The biggest factors are whether it still runs and whether you have all the original bits, like the headphones, case, and accessories. Since it’s a mechanical device, the cassette mechanism has to actually function, which isn’t a given after decades of use.
This was the gadget that first put music in our pockets. The TPS-L2 had that instantly recognizable blue-and-silver metal body, crisp stereo sound, two headphone jacks so you could share songs with a friend, and a “hotline” button that let you chat without taking off your headphones. It was quite revolutionary.
HP-01 calculator watch
Apple Watch walked so this could math
This was the ultimate nerd trophy, a calculator strapped to your wrist back when that sort of thing looked like a gadget out of science fiction. The HP-01 launched at a steep $450 to $850, depending on whether you went for stainless steel or gold, which made it pricier than most calculators of its time. Finding one nowadays is like striking gold. A gold-plated HP-01 from 1977 is, at the time of writing, listed on Chrono24 for $7,733, while another is listed on eBay for $5,400.
What made the HP-01 special wasn’t just cramming a calculator into a watch. It could perform time-based calculations, work with dates spanning from 1900 to 2099, function as a stopwatch with dynamic rate calculations, and handle complex time-zone math.
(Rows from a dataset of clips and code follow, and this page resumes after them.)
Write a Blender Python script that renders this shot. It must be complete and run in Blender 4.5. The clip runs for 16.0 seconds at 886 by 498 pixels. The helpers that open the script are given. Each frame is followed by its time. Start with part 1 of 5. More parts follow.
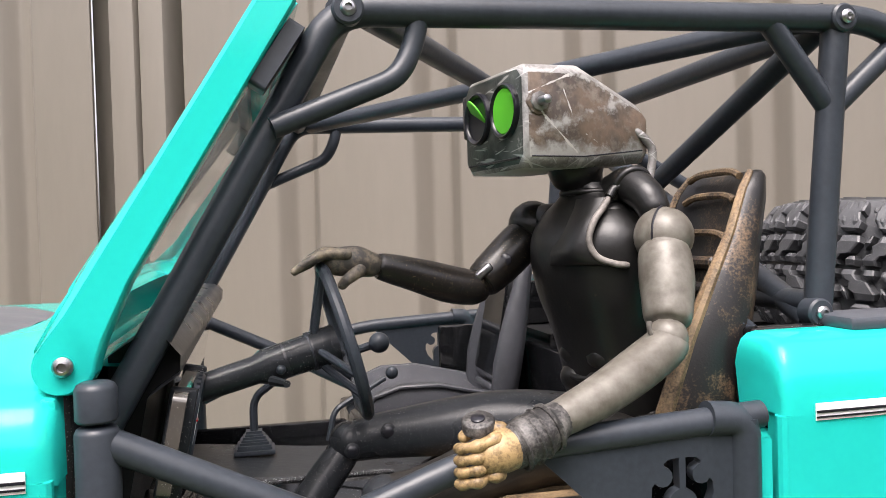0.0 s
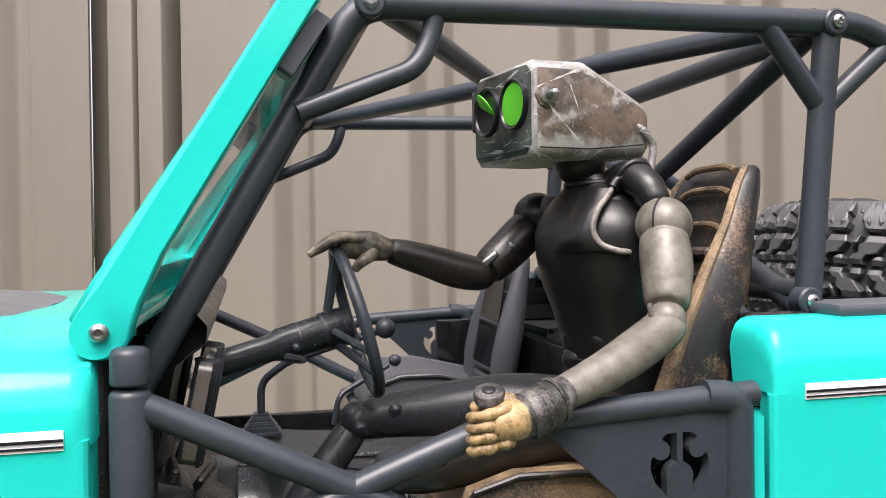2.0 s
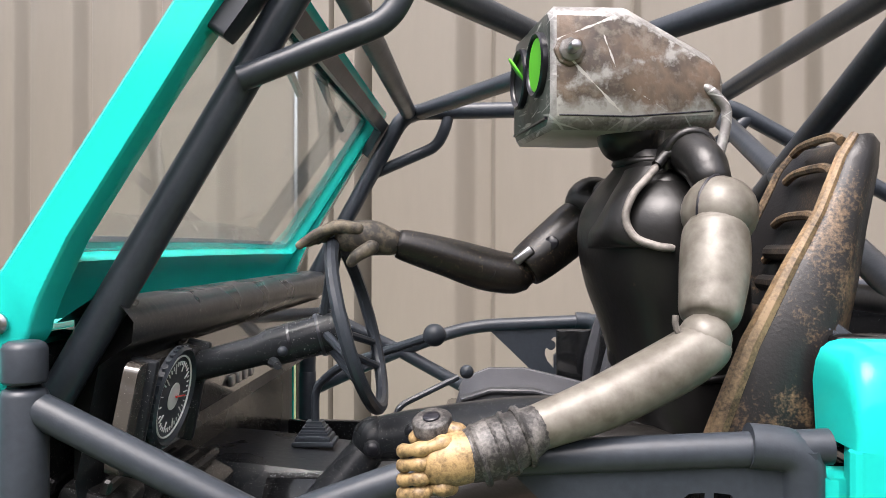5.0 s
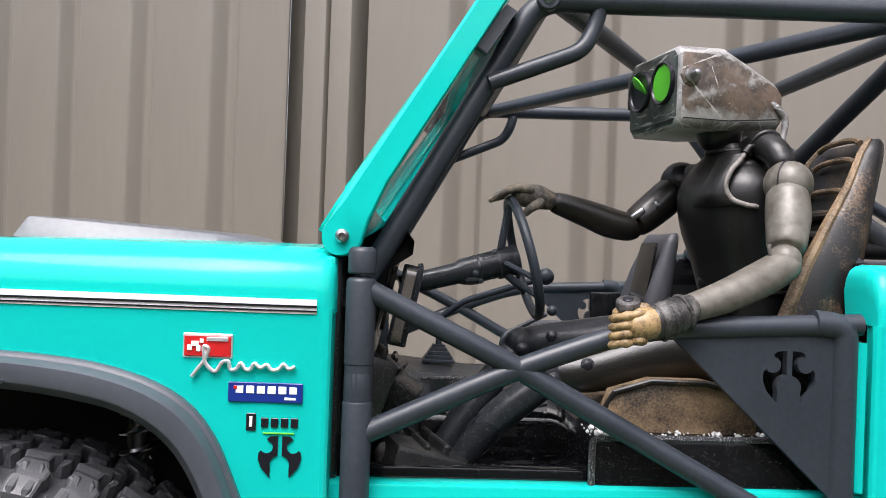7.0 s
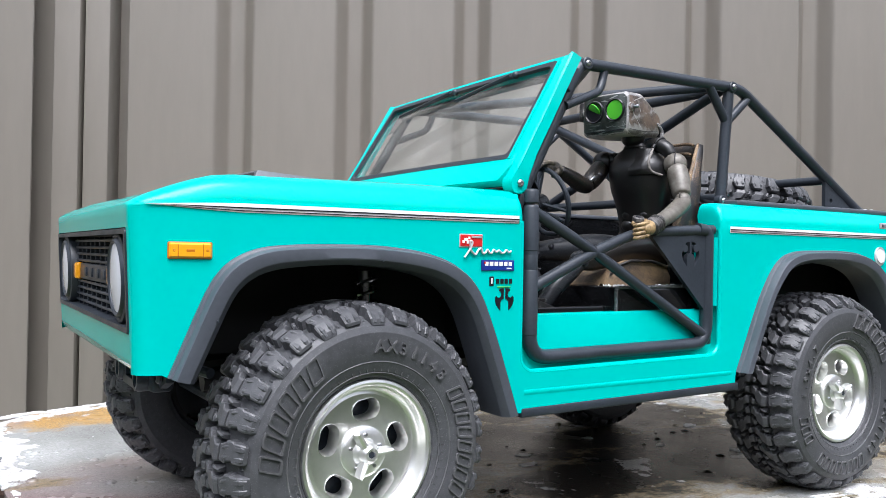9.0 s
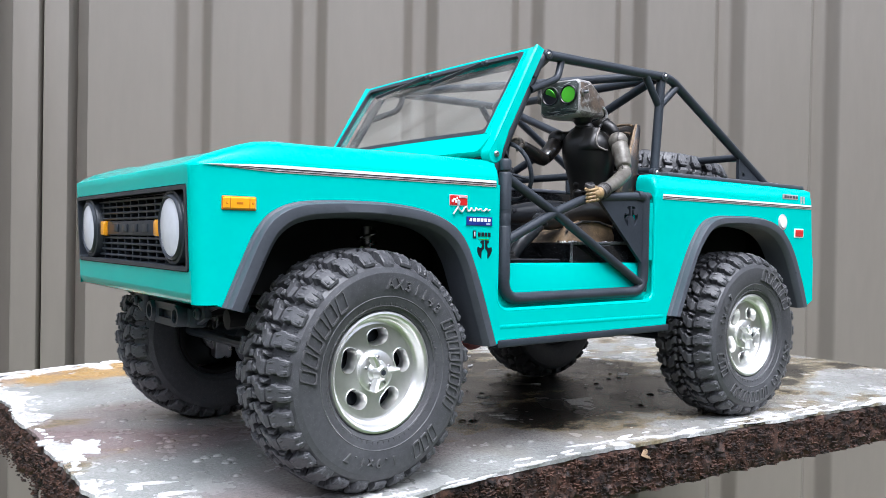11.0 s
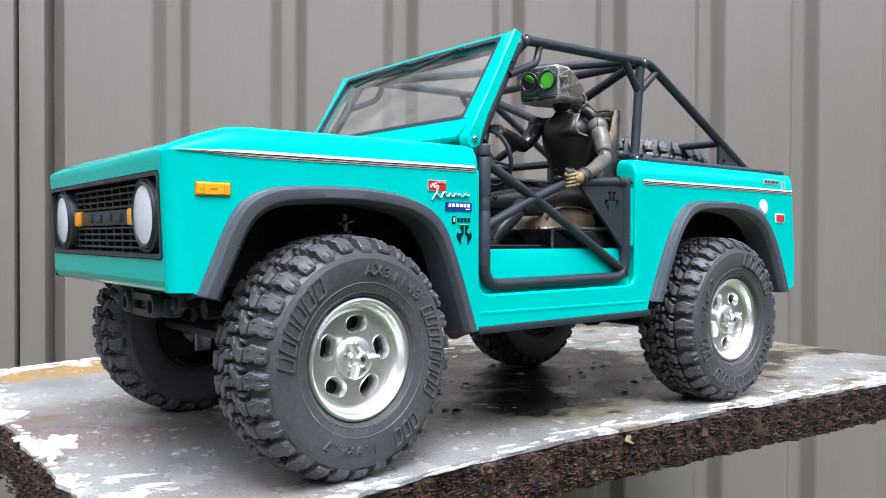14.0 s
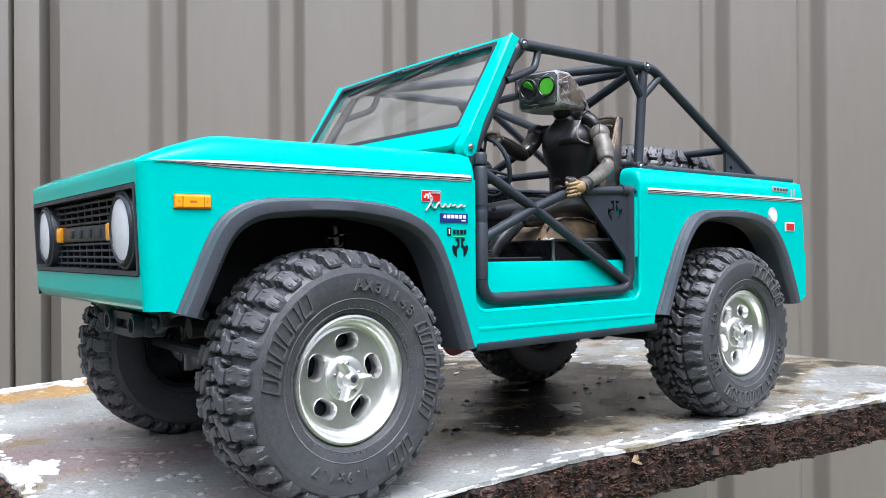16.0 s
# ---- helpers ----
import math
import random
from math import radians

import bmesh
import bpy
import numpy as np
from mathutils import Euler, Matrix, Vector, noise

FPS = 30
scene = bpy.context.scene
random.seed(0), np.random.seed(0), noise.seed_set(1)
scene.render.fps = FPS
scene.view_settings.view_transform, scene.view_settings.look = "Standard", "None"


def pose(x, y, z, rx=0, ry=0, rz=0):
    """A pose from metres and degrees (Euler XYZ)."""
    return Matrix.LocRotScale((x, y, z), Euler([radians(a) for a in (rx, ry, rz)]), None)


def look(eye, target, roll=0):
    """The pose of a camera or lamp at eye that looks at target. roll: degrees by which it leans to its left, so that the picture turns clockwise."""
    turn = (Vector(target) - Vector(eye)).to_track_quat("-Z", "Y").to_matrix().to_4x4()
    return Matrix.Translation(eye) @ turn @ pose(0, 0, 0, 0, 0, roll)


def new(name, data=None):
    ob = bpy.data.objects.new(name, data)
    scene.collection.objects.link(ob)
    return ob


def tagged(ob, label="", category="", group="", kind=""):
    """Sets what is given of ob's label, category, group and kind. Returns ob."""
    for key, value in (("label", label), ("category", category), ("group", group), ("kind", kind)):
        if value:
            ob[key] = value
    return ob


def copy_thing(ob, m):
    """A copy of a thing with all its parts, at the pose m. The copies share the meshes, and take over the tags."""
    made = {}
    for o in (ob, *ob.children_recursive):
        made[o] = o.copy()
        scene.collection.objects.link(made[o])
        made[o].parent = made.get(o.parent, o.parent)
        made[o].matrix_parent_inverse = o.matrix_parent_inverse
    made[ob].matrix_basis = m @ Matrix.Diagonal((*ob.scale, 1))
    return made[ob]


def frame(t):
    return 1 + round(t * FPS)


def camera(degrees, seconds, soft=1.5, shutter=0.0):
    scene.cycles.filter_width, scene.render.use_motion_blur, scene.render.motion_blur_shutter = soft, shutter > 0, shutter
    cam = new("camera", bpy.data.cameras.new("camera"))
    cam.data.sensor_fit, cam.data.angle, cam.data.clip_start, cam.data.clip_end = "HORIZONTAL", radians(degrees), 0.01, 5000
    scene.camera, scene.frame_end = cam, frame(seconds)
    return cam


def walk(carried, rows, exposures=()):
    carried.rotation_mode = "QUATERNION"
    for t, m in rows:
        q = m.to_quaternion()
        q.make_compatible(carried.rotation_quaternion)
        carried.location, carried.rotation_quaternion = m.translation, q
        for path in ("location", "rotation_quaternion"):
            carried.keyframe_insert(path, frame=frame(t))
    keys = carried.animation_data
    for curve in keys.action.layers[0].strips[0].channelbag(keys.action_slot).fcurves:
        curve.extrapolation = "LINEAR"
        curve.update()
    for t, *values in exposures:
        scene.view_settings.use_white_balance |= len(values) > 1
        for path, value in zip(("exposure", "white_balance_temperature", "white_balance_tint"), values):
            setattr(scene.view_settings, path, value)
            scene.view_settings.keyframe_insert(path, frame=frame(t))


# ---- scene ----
cam = camera(57.50, 16.0, soft=0.4)
# seconds, eye, target, roll; the truck's front points to -x, its left side to -y, the board's top is z = 0
PATH = [
    (0, (-0.0425, -0.2473, 0.1884), (0.1823, 0.7268, 0.1676), -1.64),
    (0.5, (-0.0456, -0.2576, 0.1887), (0.1857, 0.7151, 0.1687), -1.26),
    (1, (-0.0474, -0.2577, 0.1866), (0.1850, 0.7147, 0.1687), -1.03),
    (1.5, (-0.0460, -0.2565, 0.1845), (0.1908, 0.7149, 0.1696), -0.82),
    (2, (-0.0496, -0.2544, 0.1835), (0.1902, 0.7163, 0.1719), -0.69),
    (2.5, (-0.0461, -0.2569, 0.1833), (0.1974, 0.7130, 0.1741), -0.57),
    (3, (-0.0457, -0.2585, 0.1844), (0.1989, 0.7111, 0.1769), -0.60),
    (3.2, (-0.0408, -0.2550, 0.1855), (0.2046, 0.7144, 0.1784), -0.74),
    (5.5, (0.0037, -0.2273, 0.1784), (-0.1064, 0.7666, 0.1768), 0.95),
    (6, (0.0017, -0.2396, 0.1775), (-0.1296, 0.7518, 0.1768), 1.43),
    (6.3, (0.0000, -0.2528, 0.1737), (-0.1352, 0.7380, 0.1797), 1.19),
    (6.5, (-0.0058, -0.2670, 0.1636), (-0.1355, 0.7244, 0.1806), 1.81),
    (7, (-0.0590, -0.3000, 0.1650), (-0.0115, 0.6989, 0.1684), 2.05),
    (7.5, (-0.1360, -0.3177, 0.1629), (0.1536, 0.6393, 0.1793), 2.25),
    (8, (-0.1975, -0.3195, 0.1527), (0.2287, 0.5848, 0.1739), 1.70),
    (8.5, (-0.2485, -0.3574, 0.1448), (0.2481, 0.5104, 0.1609), 1.14),
    (9, (-0.2977, -0.3963, 0.1353), (0.2321, 0.4518, 0.1412), 1.00),
    (9.5, (-0.3447, -0.4234, 0.1250), (0.2295, 0.3953, 0.1228), 0.81),
    (9.7, (-0.3587, -0.4385, 0.1211), (0.2261, 0.3726, 0.1182), 0.74),
    (11.8, (-0.3651, -0.4358, 0.1196), (0.2479, 0.3542, 0.1061), 0.83),
    (12, (-0.3610, -0.4398, 0.1191), (0.2542, 0.3485, 0.1061), 0.67),
    (12.5, (-0.3602, -0.4371, 0.1160), (0.2579, 0.3489, 0.1037), 0.53),
    (13, (-0.3593, -0.4338, 0.1145), (0.2597, 0.3514, 0.1002), 0.39),
    (13.5, (-0.3594, -0.4346, 0.1147), (0.2603, 0.3501, 0.0989), 0.39),
    (14, (-0.3596, -0.4360, 0.1142), (0.2620, 0.3472, 0.1007), 0.22),
    (14.5, (-0.3589, -0.4354, 0.1139), (0.2643, 0.3466, 0.1032), 0.16),
    (15, (-0.3593, -0.4336, 0.1130), (0.2641, 0.3483, 0.1061), 0.08),
    (15.5, (-0.3491, -0.4275, 0.1148), (0.2706, 0.3573, 0.1136), -0.10),
    (16, (-0.3434, -0.4249, 0.1140), (0.2718, 0.3634, 0.1169), -0.37),
]
EXPOSURES = [(0.0, 1.36, 6700, 17), (3.0, 1.36, 6700, 17), (5.5, 1.56, 6600, 16), (6.2, 1.38, 6500, 16), (7.5, 1.02, 6250, 16), (8.2, 1.02, 6100, 15), (9.0, 1.08, 5950, 13), (12.0, 1.12, 5800, 13), (16.0, 1.12, 5800, 13)]
walk(cam, [(t, look(eye, target, roll)) for t, eye, target, roll in PATH], EXPOSURES)

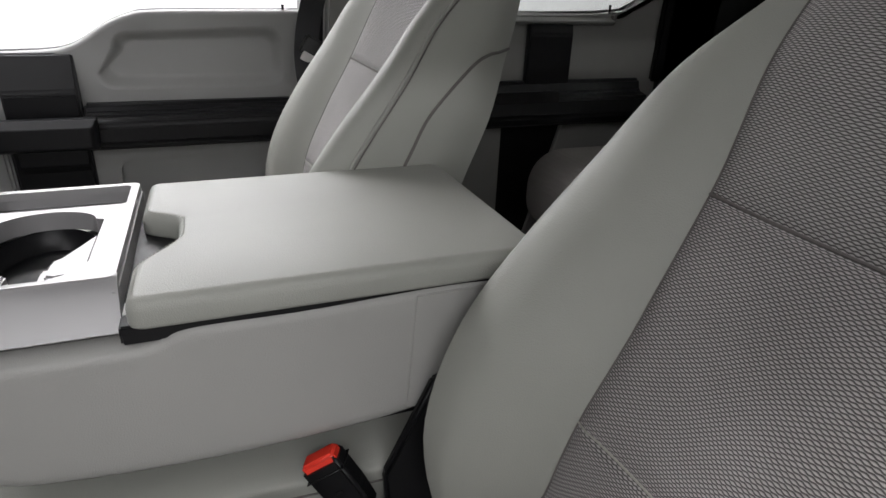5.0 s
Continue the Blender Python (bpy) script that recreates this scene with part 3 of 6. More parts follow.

It was a genuine computer on your wrist with 28 tiny store-ye keys, some recessed and meant to be pressed by a stylus which was integrated in the bracelet or provided with the watch.
Your attic might be a gold mine
If you look closely, there’s a clear pattern here. The reasons why old gadgets sell for jaw-dropping prices are that they are almost always sealed, complete, and in near-perfect condition. So before you haul that box of “junk” off to Goodwill, maybe take a quick pause and do some digging. Check eBay’s sold listings, browse through auction house results, and figure out what makes your specific version rare. The dusty retro device you’ve been ignoring for years might just be worth more than the smartphone or laptop you’re reading this article on right now.